The HHSAA probably never had an easier time picking a top seed for a tournament.
Punahou drew the No. 1 spot for the Stanford Carr Development Girls Water Polo State Championship today.
The ILH champions have won the tournament in each of the last eight years and are favorites to add another beginning May 4 at the Duke Kahanamoku Aquatic Complex.
Punahou meets the winner between Hawaii Prep and Kaiser on Thursday. The Buffanblu are a perfect 30-0 in the tournament dating back to 2004.
OIA champion Kahuku, which is still drying off from winning the OIA title (their seventh straight) over Roosevelt a little over an hour ago, is the second seed and will face either Baldwin or Kapolei.
The Red Raiders have been knocked out of every tournament since 2004 by an ILH team.
KS-Hawaii is the third seed and meets either Kamehameha or Kalani. Lahainaluna wraps up Lalelei Mataafa‘s career as the fourth seed against either Roosevelt of Waialua.
Mataafa needs six goals to match former Lahainaluna standout Moana Tuipolotu for most goals (15) for a Maui player in state tournament history (In winner’s bracket games only). Former Kamehameha standout Nanea Fujiyama holds the record with 36 and will not be threatened this year.
Here are the complete brackets:
2016 HHSAA girls water polo bracket(1)
Lalelei has 28 goals through three years at state tournament.

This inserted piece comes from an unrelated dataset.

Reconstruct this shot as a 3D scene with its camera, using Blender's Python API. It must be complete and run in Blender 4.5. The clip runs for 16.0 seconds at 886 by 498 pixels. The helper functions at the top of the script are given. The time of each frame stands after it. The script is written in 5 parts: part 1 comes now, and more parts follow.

Thanks, Gator, I will check it, but I think the discrepancy is I only counted winner’s bracket games. 3+3+3=9. I will clarify it.
Oh I see
30-0, wow! I guess we all know who will be winning states again.
We’ll once again see a dual ILH vs OIA semifinals with Punahou easily beating Kamehameha in the finals. Punahou is a little more dominant than usual this year
That 30-0 stat is interesting and made me want to look at a few more stats.
ILH vs non-ILH prior to this year: 56-1
All 6 of the current BIIF teams have appeared in the tournament at least twice.
3 MIL teams (Seabury, King Kekaulike, Maui), and 2 ILH teams (Pac5, Le Jardin) have never made the tournament.
9 of the 17 OIA teams have never made the tournament and this year is Waialua’s first appearance. And interesting to see that 3 of the biggest OIA schools in Campbell, Waipahu, and Farrington that have never made states.